Malaysia–Uzbekistan relations
- Malaysia: Uzbekistan

= Malaysia–Uzbekistan relations =

Malaysia–Uzbekistan relations refers to the bilateral relations between Malaysia and Uzbekistan. Malaysia has an embassy in Tashkent, and Uzbekistan has an embassy in Ampang, Selangor. Both countries maintain good relations. Both countries are members of the Non-Aligned Movement and Organisation of Islamic Cooperation.

== History ==
Bilateral diplomatic relations were established in 1992 with Malaysia opened its embassy in Tashkent in 1993. Since 1992, the President of Uzbekistan Islam Karimov has made several visits to Southeast Asian countries such as Malaysia and Indonesia which were part of his longest trip abroad.

== Economic relations ==
Both countries are developing ties in the areas of economic and investment co-operation, oil and gas, education and tourism. Many Malaysian investors also has started doing business in Uzbekistan.
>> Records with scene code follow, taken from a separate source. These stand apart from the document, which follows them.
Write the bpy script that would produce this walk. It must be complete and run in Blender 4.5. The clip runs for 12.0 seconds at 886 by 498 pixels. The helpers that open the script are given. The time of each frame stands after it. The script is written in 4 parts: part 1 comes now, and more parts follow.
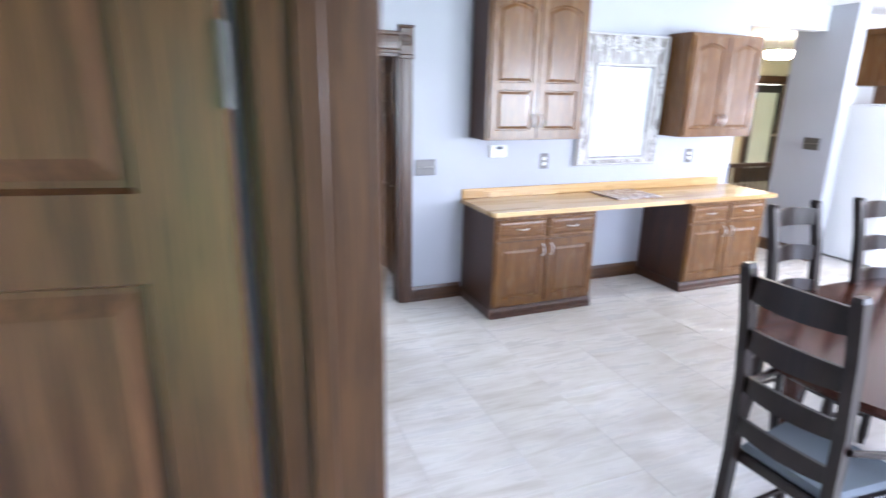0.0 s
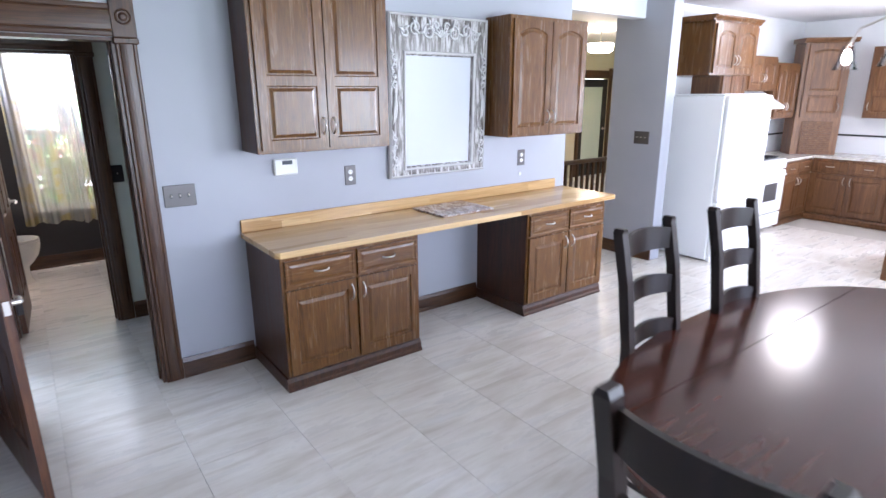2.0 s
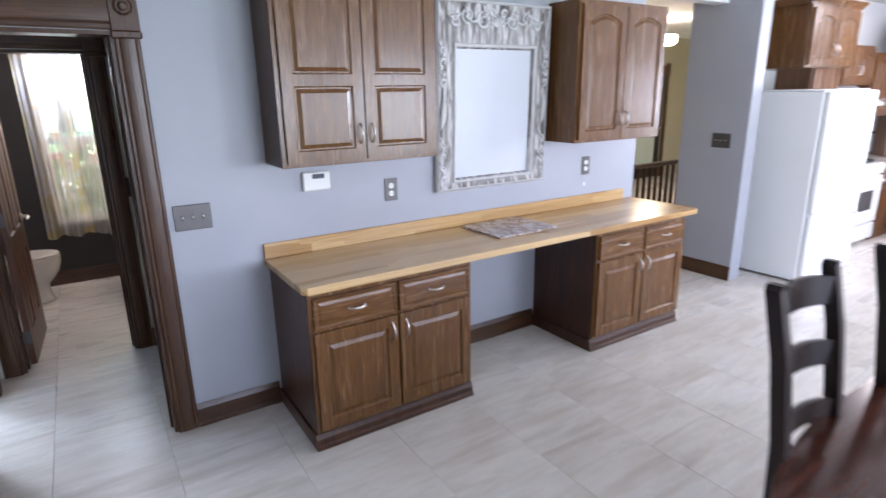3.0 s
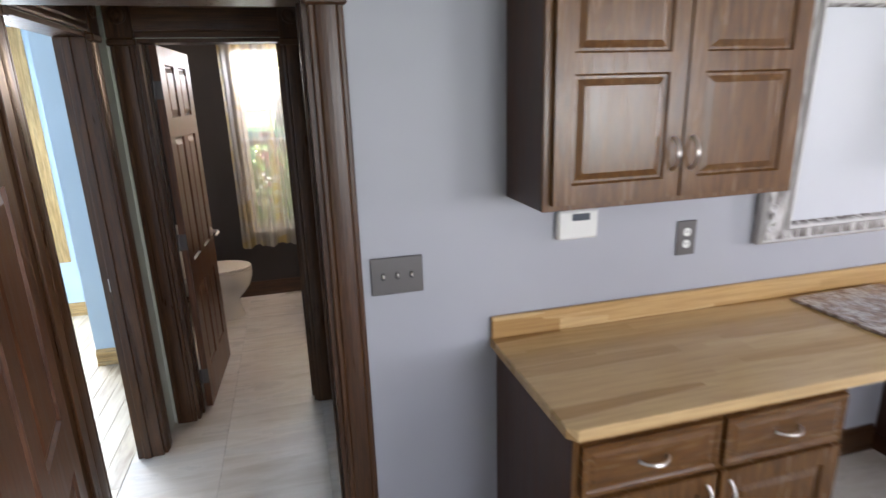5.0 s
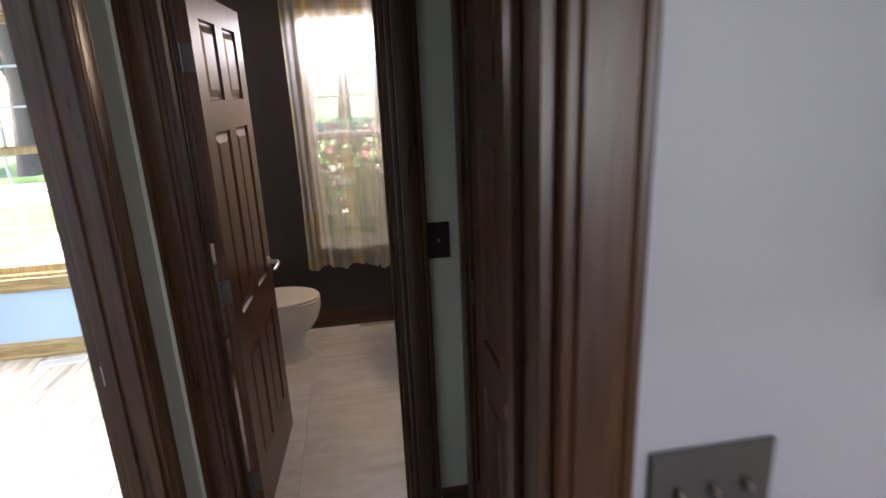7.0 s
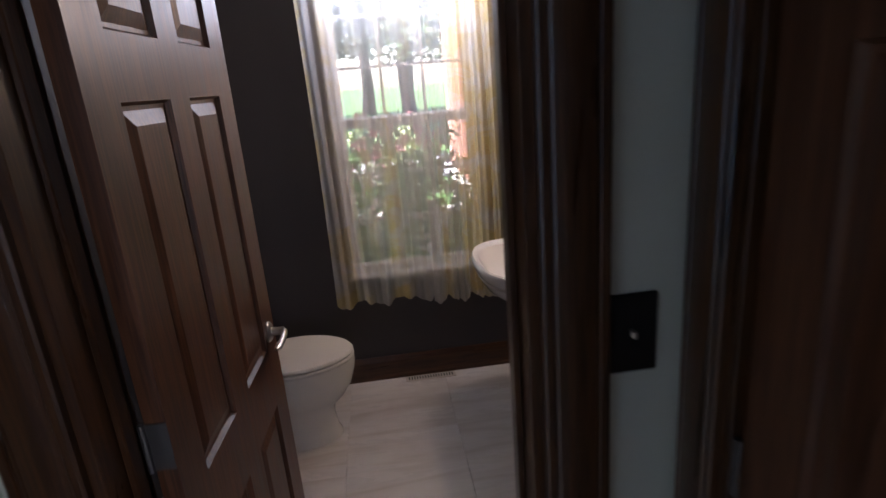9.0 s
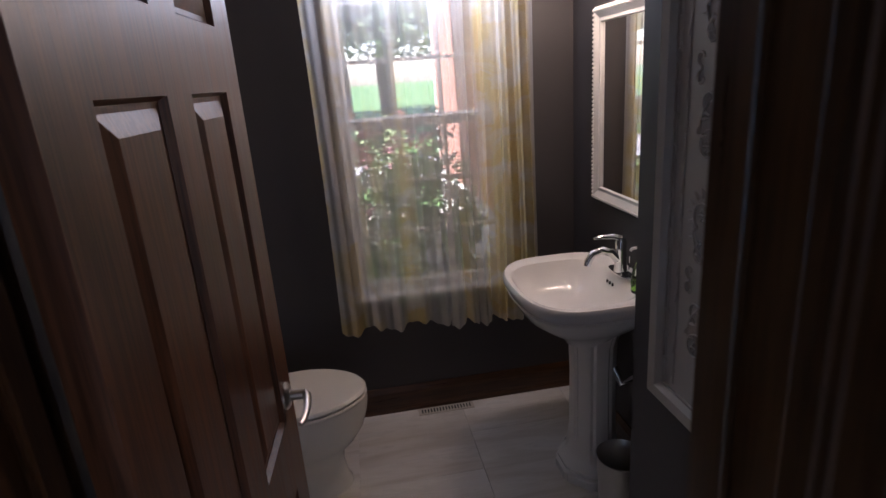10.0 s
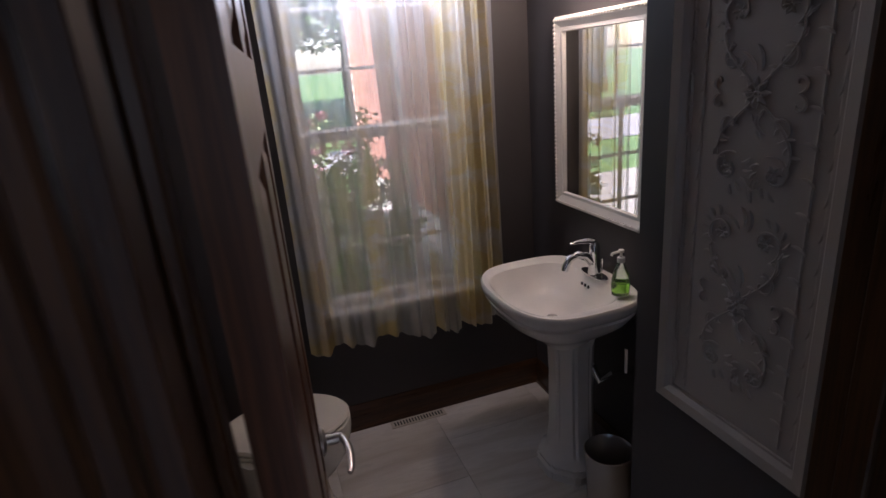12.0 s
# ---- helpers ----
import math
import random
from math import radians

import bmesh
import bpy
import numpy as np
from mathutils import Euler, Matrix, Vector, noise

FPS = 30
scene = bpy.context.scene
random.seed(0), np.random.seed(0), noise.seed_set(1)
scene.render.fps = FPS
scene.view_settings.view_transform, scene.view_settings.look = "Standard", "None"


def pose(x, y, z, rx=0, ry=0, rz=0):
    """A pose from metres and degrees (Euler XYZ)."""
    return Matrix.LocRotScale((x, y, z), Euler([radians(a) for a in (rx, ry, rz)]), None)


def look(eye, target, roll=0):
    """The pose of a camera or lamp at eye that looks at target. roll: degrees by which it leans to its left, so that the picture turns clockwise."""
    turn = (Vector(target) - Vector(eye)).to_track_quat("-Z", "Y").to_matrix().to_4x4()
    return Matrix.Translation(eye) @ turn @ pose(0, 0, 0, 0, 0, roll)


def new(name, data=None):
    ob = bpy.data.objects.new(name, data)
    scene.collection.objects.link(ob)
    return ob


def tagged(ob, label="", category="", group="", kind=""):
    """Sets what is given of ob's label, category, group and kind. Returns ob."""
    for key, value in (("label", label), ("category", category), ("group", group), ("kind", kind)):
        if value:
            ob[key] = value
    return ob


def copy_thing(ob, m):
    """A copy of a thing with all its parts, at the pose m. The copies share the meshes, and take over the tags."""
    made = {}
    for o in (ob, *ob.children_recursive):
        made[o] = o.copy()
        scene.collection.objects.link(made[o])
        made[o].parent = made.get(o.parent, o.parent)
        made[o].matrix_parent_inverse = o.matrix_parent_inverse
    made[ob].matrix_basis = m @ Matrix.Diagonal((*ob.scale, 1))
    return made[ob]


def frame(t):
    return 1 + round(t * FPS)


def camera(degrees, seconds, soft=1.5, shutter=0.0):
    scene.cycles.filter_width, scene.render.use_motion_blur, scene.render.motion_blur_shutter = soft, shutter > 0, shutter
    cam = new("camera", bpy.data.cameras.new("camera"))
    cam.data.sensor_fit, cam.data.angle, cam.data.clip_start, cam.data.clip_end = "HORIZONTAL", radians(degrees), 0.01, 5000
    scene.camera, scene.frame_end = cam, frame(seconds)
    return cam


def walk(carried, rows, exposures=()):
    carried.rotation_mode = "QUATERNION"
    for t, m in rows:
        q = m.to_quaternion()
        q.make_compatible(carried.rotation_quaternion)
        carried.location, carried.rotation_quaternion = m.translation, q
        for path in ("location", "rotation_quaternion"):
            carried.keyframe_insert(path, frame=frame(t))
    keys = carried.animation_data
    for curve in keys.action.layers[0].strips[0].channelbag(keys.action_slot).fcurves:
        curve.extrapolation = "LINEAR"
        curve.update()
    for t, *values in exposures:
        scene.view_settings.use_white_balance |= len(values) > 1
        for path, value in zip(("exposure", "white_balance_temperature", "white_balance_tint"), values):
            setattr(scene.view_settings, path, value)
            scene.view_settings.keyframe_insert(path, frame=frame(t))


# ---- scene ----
cam = camera(76.9, 12.0, 1.5, 0.6)
# seconds, stops, white balance
EXPOSURES = [(0, 3.87, 5800, 21), (0.5, 3.77, 5800, 19), (1, 3.57, 5800, 21), (1.5, 3.42, 5800, 22), (2, 3.27, 5800, 22), (2.5, 3.14, 5800, 22), (3, 3.04, 5900, 23), (5, 2.81, 6650, 22), (5.5, 2.76, 6850, 24), (6.5, 2.61, 6850, 26), (8.5, 2.1, 6050, 30), (9, 2.05, 6050, 30), (10, 1.73, 5900, 30), (12, 1.4, 5900, 30)]
PATH = [
    (0, (-0.264, -0.242, 1.821), (0.464, 1.538, 1.271), 1.1),
    (0.5, (-0.014, -0.102, 1.787), (0.988, 1.543, 1.249), 0.8),
    (1, (0.28, 0.026, 1.788), (1.417, 1.581, 1.25), 0.4),
    (1.5, (0.471, 0.231, 1.773), (1.626, 1.772, 1.233), 0.1),
    (2, (0.638, 0.519, 1.783), (1.789, 2.063, 1.243), -0.3),
    (2.5, (0.77, 0.8, 1.777), (1.904, 2.355, 1.234), -0.5),
    (3, (0.917, 1.089, 1.789), (1.959, 2.707, 1.247), -1.0),
    (5, (1.055, 2.359, 1.79), (1.544, 4.221, 1.248), -1.8),
    (5.5, (0.976, 2.649, 1.78), (1.375, 4.531, 1.233), -2.0),
    (6, (0.924, 2.947, 1.765), (1.28, 4.836, 1.213), -2.0),
    (6.5, (0.928, 3.261, 1.754), (1.254, 5.154, 1.196), -2.1),
    (8.5, (0.891, 4.537, 1.595), (1.086, 6.442, 1.016), -4.5),
    (9, (0.847, 4.754, 1.585), (1.039, 6.659, 1.007), -4.7),
    (9.5, (0.764, 4.956, 1.585), (0.968, 6.861, 1.01), -4.5),
    (10, (0.691, 5.125, 1.588), (0.968, 7.017, 1.001), -4.3),
    (10.5, (0.635, 5.225, 1.603), (1.026, 7.094, 1.008), -4.4),
    (11, (0.58, 5.257, 1.629), (1.058, 7.096, 1.003), -4.5),
    (11.5, (0.523, 5.239, 1.662), (1.081, 7.05, 1.023), -4.6),
    (12, (0.452, 5.231, 1.674), (1.037, 7.035, 1.039), -4.8),
]
walk(cam, [(t, look(eye, target, roll)) for t, eye, target, roll in PATH], EXPOSURES)

# ---- world, sun and lights ----
world = bpy.data.worlds.new("world")
scene.world = world
world.use_nodes = True
_wn = world.node_tree.nodes
_sky = _wn.new("ShaderNodeTexSky")
_sky.sky_type = "NISHITA"
_sky.sun_disc = False
_sky.sun_elevation, _sky.sun_rotation = radians(44), radians(275)
world.node_tree.links.new(_sky.outputs[0], _wn["Background"].inputs[0])
_wn["Background"].inputs[1].default_value = 0.15


def lamp(name, kind, m, energy, color=(1, 1, 1), size=0.1, size_y=None):
    d = bpy.data.lights.new(name, kind)
    d.energy, d.color = energy, color
    if kind == "AREA":
        d.shape, d.size, d.size_y = "RECTANGLE", size, size_y or size
    elif kind == "POINT":
        d.shadow_soft_size = size
    else:
        d.angle = size
    ob = new(name, d)
    ob.matrix_world = m
    return ob


# sun from the west, on the brick wing and the lawn
lamp("sun", "SUN", look((-12, 1.0, 11.6), (0, 0, 0)), 5.0, (1.0, 0.95, 0.88), radians(0.6))
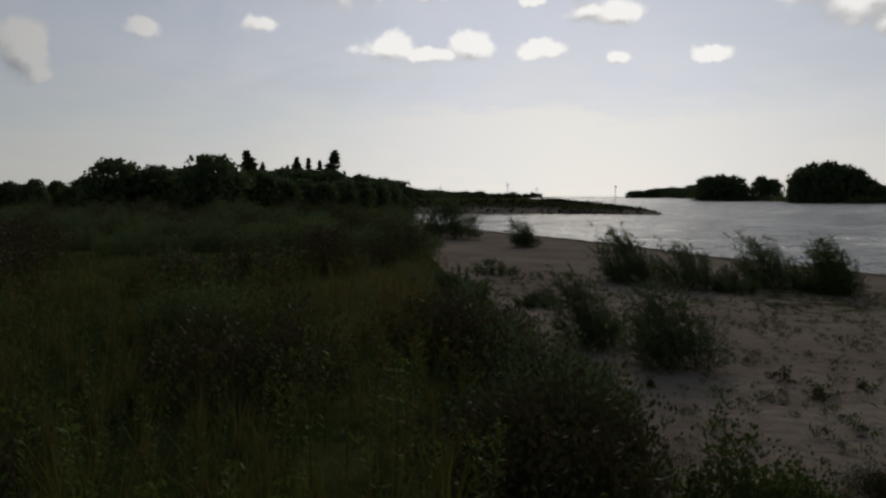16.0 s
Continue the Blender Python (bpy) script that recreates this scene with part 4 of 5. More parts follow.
def meadow():
    rng = np.random.default_rng(77)
    t = np.array(BANK, dtype=float)
    sectors = [  # count, az0, az1, r0, r1, detail, power, height
        (1700, -45, 34, 1.6, 7, 1, 0.62, 0.82), (3900, -45, 14, 6.6, 19, 2, 0.62, 1.0), (4300, -45, 14, 18, 40, 0, 0.7, 1.0), (1300, 8, 36, 5, 26, 2, 0.6, 0.9),
        (900, 30, 124, 2.4, 11.5, 1, 0.6, 0.55), (1500, 118, 176, 1.8, 12, 2, 0.65, 0.6), (4600, 120, 178, 11, 90, 0, 0.65, 0.6),
    ]
    names = {"goldenrod": "goldenrod_stand", "leafy": "leafy_weeds", "dock": "dry_seed_stalks", "grass": "tall_grass"}
    labels = {"goldenrod": "fading yellow goldenrod covering the bank", "leafy": "dark green leafy weeds in the meadow",
              "dock": "rust-brown dry seed stalks among weeds", "grass": "tall straw-tinged grass in the meadow"}
    for n, (count, az0, az1, r0, r1, full, power, tall) in enumerate(sectors):
        xy, az, r = spots(rng, count, az0, az1, r0, r1, power)
        rb, rf = np.interp(az, t[:, 0], t[:, 1]), np.interp(az, t[:, 0], t[:, 3])
        inside = r < rb + (rf - rb) * rng.uniform(0.0, 0.95, count) * np.where(az > 106, 0.6, 1.0)
        inside &= ~((az > 104) & (az < 128) & (r > 2.6) & (rng.uniform(0, 1, count) < np.where(az < 114, 0.35, 0.8)))
        x, y = xy[:, 0], xy[:, 1]
        brown, gold = wave_noise(x, y, 5.0, 21) + 0.45 * np.exp(-((az + 21) / 9) ** 2) + 0.35 * np.exp(-((az - 14) / 6) ** 2) + rng.normal(0, 0.12, count), wave_noise(x, y, 3.6, 22) + rng.normal(0, 0.12, count)
        pick = rng.uniform(0, 1, count)
        p_gold = np.where(gold > 0.34, 0.30, 0.03) * (1.0 if az1 < 60 else 0.35)
        p_dock = np.where(brown > 0.14, 0.60, 0.12)
        kinds = np.where(pick < p_gold, 0, np.where(pick < p_gold + p_dock, 1, np.where(pick < p_gold + p_dock + 0.48, 2, 3)))
        for k, kind in enumerate(("goldenrod", "dock", "leafy", "grass")):
            sow(names[kind], kind, labels[kind], xy[inside & (kinds == k)], full, 500 + n * 10 + k, (0.7 * tall, 1.2 * tall))
        xy, az, r = spots(rng, int(count * 0.34), az0, az1, r0, r1, power)
        rb, rf = np.interp(az, t[:, 0], t[:, 1]), np.interp(az, t[:, 0], t[:, 3])
        sow("undergrowth", "grass", "dense low grass under the weeds", xy[(r < rf * np.where(az > 106, 0.80, 0.97)) & ~((az > 104) & (az < 128) & (r > 2.6))], full, 600 + n, (0.6 * tall, 1.0 * tall), "grass")


meadow()


def groyne_green():
    rng = np.random.default_rng(78)
    pts = []
    for axis, half in GROYNES[:2]:
        ps = [polar(a, q, c) for a, q, c in axis]
        for p, q in zip(ps, ps[1:]):
            n = int((q - p).length * (62 if half < 3.4 else 9))
            u = rng.uniform(0, 1, n)[:, None]
            d = rng.uniform(-1, 1, n)[:, None] * (half + 5.5)
            v = np.array([(q - p).x, (q - p).y])
            v /= np.linalg.norm(v)
            pts.append(np.array([p.x, p.y]) * (1 - u) + np.array([q.x, q.y]) * u + np.array([-v[1], v[0]]) * d)
    pts = np.concatenate(pts)
    z, green = land(pts[:, 0], pts[:, 1])[:2]
    pts = pts[(z > 0.75) & (z < 4)]
    az = np.degrees(np.arctan2(-pts[:, 0], pts[:, 1]))
    z = land(pts[:, 0], pts[:, 1])[0]
    crest = np.interp(az, [2, 8, 14, 20, 29, 35], [38, 42, 47, 54, 71, 82])
    bare = (az > 9) & (az < 34.5) & (np.hypot(pts[:, 0], pts[:, 1]) < crest - 2.5) & (z > 1.35) & (z < 2.45) & (rng.uniform(0, 1, len(pts)) < 0.8)
    pts = pts[((az < 34.5) | (az > 60)) & ~bare]
    k = rng.uniform(0, 1, len(pts))
    sow("groyne_grass", "grass", "rough green grass on the groyne", pts[k < 0.6], 0, 701, (0.6, 1.1), "grass", LEAF_WEED)
    sow("groyne_weeds", "leafy", "dark green weeds on the groyne", pts[(k >= 0.6) & (k < 0.92)], 0, 702, (0.5, 0.9))
    sow("groyne_goldenrod", "goldenrod", "yellowish weeds on the groyne", pts[k >= 0.92], 0, 703, (0.5, 0.85))


groyne_green()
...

In 2012, following the 20 years friendship relations between both countries, the Malaysian and Uzbekistan Friendship Association (MAUFA) was established. The association also establish a joint projects in the field of educational tourism, photo-tourism, students exchange, mass-media and ICT. In 2011, many of the joint projects operates in Uzbekistan, particularly in the oil and gas industry, manufacture of textiles, furniture and electrical products. Uzbekistan is also keen to learn from Malaysia on the tourism industry.

==Transport links==
Batik Air Malaysia and Uzbekistan Airways operate flights between the two countries.